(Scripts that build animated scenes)
--- BEGIN ---
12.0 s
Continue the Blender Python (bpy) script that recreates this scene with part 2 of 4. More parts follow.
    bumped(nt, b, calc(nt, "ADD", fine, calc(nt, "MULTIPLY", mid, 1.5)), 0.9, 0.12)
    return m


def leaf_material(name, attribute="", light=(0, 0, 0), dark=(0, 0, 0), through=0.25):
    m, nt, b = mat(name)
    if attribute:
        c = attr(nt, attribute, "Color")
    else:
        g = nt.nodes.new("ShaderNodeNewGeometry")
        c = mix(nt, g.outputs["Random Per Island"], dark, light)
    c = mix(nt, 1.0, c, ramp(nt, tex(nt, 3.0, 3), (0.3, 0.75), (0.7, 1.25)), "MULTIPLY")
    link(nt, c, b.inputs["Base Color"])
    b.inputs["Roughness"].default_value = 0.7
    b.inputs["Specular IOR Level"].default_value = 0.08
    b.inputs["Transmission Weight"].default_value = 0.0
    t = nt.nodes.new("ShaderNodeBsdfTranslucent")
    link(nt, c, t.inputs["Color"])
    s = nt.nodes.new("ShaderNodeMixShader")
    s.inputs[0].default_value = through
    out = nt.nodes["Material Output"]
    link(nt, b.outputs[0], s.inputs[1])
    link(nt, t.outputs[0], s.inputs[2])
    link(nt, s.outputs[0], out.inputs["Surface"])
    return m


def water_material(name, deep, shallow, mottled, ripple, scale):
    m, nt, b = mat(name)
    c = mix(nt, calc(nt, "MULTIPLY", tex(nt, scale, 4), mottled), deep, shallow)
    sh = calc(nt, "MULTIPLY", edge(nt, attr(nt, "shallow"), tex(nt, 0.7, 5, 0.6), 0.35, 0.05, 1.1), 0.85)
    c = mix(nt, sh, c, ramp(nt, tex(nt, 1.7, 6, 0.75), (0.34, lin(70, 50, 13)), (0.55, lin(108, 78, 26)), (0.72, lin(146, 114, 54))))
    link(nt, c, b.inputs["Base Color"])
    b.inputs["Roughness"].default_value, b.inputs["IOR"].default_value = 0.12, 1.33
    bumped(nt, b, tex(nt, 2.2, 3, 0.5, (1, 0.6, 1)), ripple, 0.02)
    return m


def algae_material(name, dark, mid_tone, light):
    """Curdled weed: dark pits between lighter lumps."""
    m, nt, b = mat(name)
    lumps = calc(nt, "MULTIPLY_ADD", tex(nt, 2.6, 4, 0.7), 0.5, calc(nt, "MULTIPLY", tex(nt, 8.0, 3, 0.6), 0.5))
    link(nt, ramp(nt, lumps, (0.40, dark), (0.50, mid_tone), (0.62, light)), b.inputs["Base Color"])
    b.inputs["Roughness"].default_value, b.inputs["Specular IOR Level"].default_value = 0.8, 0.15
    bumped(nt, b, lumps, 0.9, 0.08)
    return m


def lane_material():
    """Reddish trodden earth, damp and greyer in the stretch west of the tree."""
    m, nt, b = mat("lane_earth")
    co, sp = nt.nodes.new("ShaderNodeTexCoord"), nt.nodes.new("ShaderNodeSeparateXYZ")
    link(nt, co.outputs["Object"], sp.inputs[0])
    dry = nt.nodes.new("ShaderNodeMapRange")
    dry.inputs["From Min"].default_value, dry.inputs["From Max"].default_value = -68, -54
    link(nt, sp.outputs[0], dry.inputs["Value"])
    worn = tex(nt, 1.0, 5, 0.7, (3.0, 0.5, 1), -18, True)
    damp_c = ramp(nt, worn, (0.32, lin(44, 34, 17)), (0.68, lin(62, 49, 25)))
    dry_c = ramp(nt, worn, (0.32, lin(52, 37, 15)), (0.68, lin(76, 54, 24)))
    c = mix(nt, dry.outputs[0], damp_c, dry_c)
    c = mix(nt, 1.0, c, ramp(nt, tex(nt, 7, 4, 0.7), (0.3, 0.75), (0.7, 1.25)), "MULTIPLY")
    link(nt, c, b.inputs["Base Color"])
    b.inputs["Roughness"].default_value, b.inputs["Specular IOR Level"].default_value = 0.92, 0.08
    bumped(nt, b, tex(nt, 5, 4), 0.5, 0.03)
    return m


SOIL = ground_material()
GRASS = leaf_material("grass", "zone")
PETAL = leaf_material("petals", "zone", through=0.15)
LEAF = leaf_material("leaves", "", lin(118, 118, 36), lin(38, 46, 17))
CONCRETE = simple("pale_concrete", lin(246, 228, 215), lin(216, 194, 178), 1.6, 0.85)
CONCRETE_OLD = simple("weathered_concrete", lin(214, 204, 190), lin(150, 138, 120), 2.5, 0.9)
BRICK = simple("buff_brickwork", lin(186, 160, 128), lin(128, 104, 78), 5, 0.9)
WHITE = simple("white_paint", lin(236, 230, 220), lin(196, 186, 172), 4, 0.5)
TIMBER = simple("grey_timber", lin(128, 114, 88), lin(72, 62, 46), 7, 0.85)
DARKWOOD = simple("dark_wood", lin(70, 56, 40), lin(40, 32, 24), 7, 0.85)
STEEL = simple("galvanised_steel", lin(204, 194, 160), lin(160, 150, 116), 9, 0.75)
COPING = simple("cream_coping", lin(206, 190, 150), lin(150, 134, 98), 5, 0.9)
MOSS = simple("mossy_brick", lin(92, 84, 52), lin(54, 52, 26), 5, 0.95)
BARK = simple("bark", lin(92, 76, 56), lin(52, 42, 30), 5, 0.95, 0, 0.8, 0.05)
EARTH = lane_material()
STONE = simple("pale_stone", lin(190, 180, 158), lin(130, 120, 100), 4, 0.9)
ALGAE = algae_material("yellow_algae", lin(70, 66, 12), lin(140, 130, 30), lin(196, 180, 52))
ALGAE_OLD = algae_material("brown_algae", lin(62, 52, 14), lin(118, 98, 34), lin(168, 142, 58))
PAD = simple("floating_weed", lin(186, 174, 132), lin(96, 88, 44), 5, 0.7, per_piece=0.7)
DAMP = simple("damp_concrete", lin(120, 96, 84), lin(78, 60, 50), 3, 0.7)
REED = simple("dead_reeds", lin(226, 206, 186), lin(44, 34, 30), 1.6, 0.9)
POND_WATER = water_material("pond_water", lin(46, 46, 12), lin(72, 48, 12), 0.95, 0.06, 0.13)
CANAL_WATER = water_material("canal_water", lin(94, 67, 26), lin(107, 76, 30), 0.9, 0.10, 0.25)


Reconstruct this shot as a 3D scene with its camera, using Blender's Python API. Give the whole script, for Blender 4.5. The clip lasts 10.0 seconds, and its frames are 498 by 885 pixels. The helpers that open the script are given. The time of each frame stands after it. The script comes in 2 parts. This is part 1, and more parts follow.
--- END ---
=== What is being asked ===
Transcribe each entry exactly.

=== Written answer ===
12.0 s
Continue the Blender Python (bpy) script that recreates this scene with part 2 of 4. More parts follow.
    bumped(nt, b, calc(nt, "ADD", fine, calc(nt, "MULTIPLY", mid, 1.5)), 0.9, 0.12)
    return m


def leaf_material(name, attribute="", light=(0, 0, 0), dark=(0, 0, 0), through=0.25):
    m, nt, b = mat(name)
    if attribute:
        c = attr(nt, attribute, "Color")
    else:
        g = nt.nodes.new("ShaderNodeNewGeometry")
        c = mix(nt, g.outputs["Random Per Island"], dark, light)
    c = mix(nt, 1.0, c, ramp(nt, tex(nt, 3.0, 3), (0.3, 0.75), (0.7, 1.25)), "MULTIPLY")
    link(nt, c, b.inputs["Base Color"])
    b.inputs["Roughness"].default_value = 0.7
    b.inputs["Specular IOR Level"].default_value = 0.08
    b.inputs["Transmission Weight"].default_value = 0.0
    t = nt.nodes.new("ShaderNodeBsdfTranslucent")
    link(nt, c, t.inputs["Color"])
    s = nt.nodes.new("ShaderNodeMixShader")
    s.inputs[0].default_value = through
    out = nt.nodes["Material Output"]
    link(nt, b.outputs[0], s.inputs[1])
    link(nt, t.outputs[0], s.inputs[2])
    link(nt, s.outputs[0], out.inputs["Surface"])
    return m


def water_material(name, deep, shallow, mottled, ripple, scale):
    m, nt, b = mat(name)
    c = mix(nt, calc(nt, "MULTIPLY", tex(nt, scale, 4), mottled), deep, shallow)
    sh = calc(nt, "MULTIPLY", edge(nt, attr(nt, "shallow"), tex(nt, 0.7, 5, 0.6), 0.35, 0.05, 1.1), 0.85)
    c = mix(nt, sh, c, ramp(nt, tex(nt, 1.7, 6, 0.75), (0.34, lin(70, 50, 13)), (0.55, lin(108, 78, 26)), (0.72, lin(146, 114, 54))))
    link(nt, c, b.inputs["Base Color"])
    b.inputs["Roughness"].default_value, b.inputs["IOR"].default_value = 0.12, 1.33
    bumped(nt, b, tex(nt, 2.2, 3, 0.5, (1, 0.6, 1)), ripple, 0.02)
    return m


def algae_material(name, dark, mid_tone, light):
    """Curdled weed: dark pits between lighter lumps."""
    m, nt, b = mat(name)
    lumps = calc(nt, "MULTIPLY_ADD", tex(nt, 2.6, 4, 0.7), 0.5, calc(nt, "MULTIPLY", tex(nt, 8.0, 3, 0.6), 0.5))
    link(nt, ramp(nt, lumps, (0.40, dark), (0.50, mid_tone), (0.62, light)), b.inputs["Base Color"])
    b.inputs["Roughness"].default_value, b.inputs["Specular IOR Level"].default_value = 0.8, 0.15
    bumped(nt, b, lumps, 0.9, 0.08)
    return m


def lane_material():
    """Reddish trodden earth, damp and greyer in the stretch west of the tree."""
    m, nt, b = mat("lane_earth")
    co, sp = nt.nodes.new("ShaderNodeTexCoord"), nt.nodes.new("ShaderNodeSeparateXYZ")
    link(nt, co.outputs["Object"], sp.inputs[0])
    dry = nt.nodes.new("ShaderNodeMapRange")
    dry.inputs["From Min"].default_value, dry.inputs["From Max"].default_value = -68, -54
    link(nt, sp.outputs[0], dry.inputs["Value"])
    worn = tex(nt, 1.0, 5, 0.7, (3.0, 0.5, 1), -18, True)
    damp_c = ramp(nt, worn, (0.32, lin(44, 34, 17)), (0.68, lin(62, 49, 25)))
    dry_c = ramp(nt, worn, (0.32, lin(52, 37, 15)), (0.68, lin(76, 54, 24)))
    c = mix(nt, dry.outputs[0], damp_c, dry_c)
    c = mix(nt, 1.0, c, ramp(nt, tex(nt, 7, 4, 0.7), (0.3, 0.75), (0.7, 1.25)), "MULTIPLY")
    link(nt, c, b.inputs["Base Color"])
    b.inputs["Roughness"].default_value, b.inputs["Specular IOR Level"].default_value = 0.92, 0.08
    bumped(nt, b, tex(nt, 5, 4), 0.5, 0.03)
    return m


SOIL = ground_material()
GRASS = leaf_material("grass", "zone")
PETAL = leaf_material("petals", "zone", through=0.15)
LEAF = leaf_material("leaves", "", lin(118, 118, 36), lin(38, 46, 17))
CONCRETE = simple("pale_concrete", lin(246, 228, 215), lin(216, 194, 178), 1.6, 0.85)
CONCRETE_OLD = simple("weathered_concrete", lin(214, 204, 190), lin(150, 138, 120), 2.5, 0.9)
BRICK = simple("buff_brickwork", lin(186, 160, 128), lin(128, 104, 78), 5, 0.9)
WHITE = simple("white_paint", lin(236, 230, 220), lin(196, 186, 172), 4, 0.5)
TIMBER = simple("grey_timber", lin(128, 114, 88), lin(72, 62, 46), 7, 0.85)
DARKWOOD = simple("dark_wood", lin(70, 56, 40), lin(40, 32, 24), 7, 0.85)
STEEL = simple("galvanised_steel", lin(204, 194, 160), lin(160, 150, 116), 9, 0.75)
COPING = simple("cream_coping", lin(206, 190, 150), lin(150, 134, 98), 5, 0.9)
MOSS = simple("mossy_brick", lin(92, 84, 52), lin(54, 52, 26), 5, 0.95)
BARK = simple("bark", lin(92, 76, 56), lin(52, 42, 30), 5, 0.95, 0, 0.8, 0.05)
EARTH = lane_material()
STONE = simple("pale_stone", lin(190, 180, 158), lin(130, 120, 100), 4, 0.9)
ALGAE = algae_material("yellow_algae", lin(70, 66, 12), lin(140, 130, 30), lin(196, 180, 52))
ALGAE_OLD = algae_material("brown_algae", lin(62, 52, 14), lin(118, 98, 34), lin(168, 142, 58))
PAD = simple("floating_weed", lin(186, 174, 132), lin(96, 88, 44), 5, 0.7, per_piece=0.7)
DAMP = simple("damp_concrete", lin(120, 96, 84), lin(78, 60, 50), 3, 0.7)
REED = simple("dead_reeds", lin(226, 206, 186), lin(44, 34, 30), 1.6, 0.9)
POND_WATER = water_material("pond_water", lin(46, 46, 12), lin(72, 48, 12), 0.95, 0.06, 0.13)
CANAL_WATER = water_material("canal_water", lin(94, 67, 26), lin(107, 76, 30), 0.9, 0.10, 0.25)


Reconstruct this shot as a 3D scene with its camera, using Blender's Python API. Give the whole script, for Blender 4.5. The clip lasts 10.0 seconds, and its frames are 498 by 885 pixels. The helpers that open the script are given. The time of each frame stands after it. The script comes in 2 parts. This is part 1, and more parts follow.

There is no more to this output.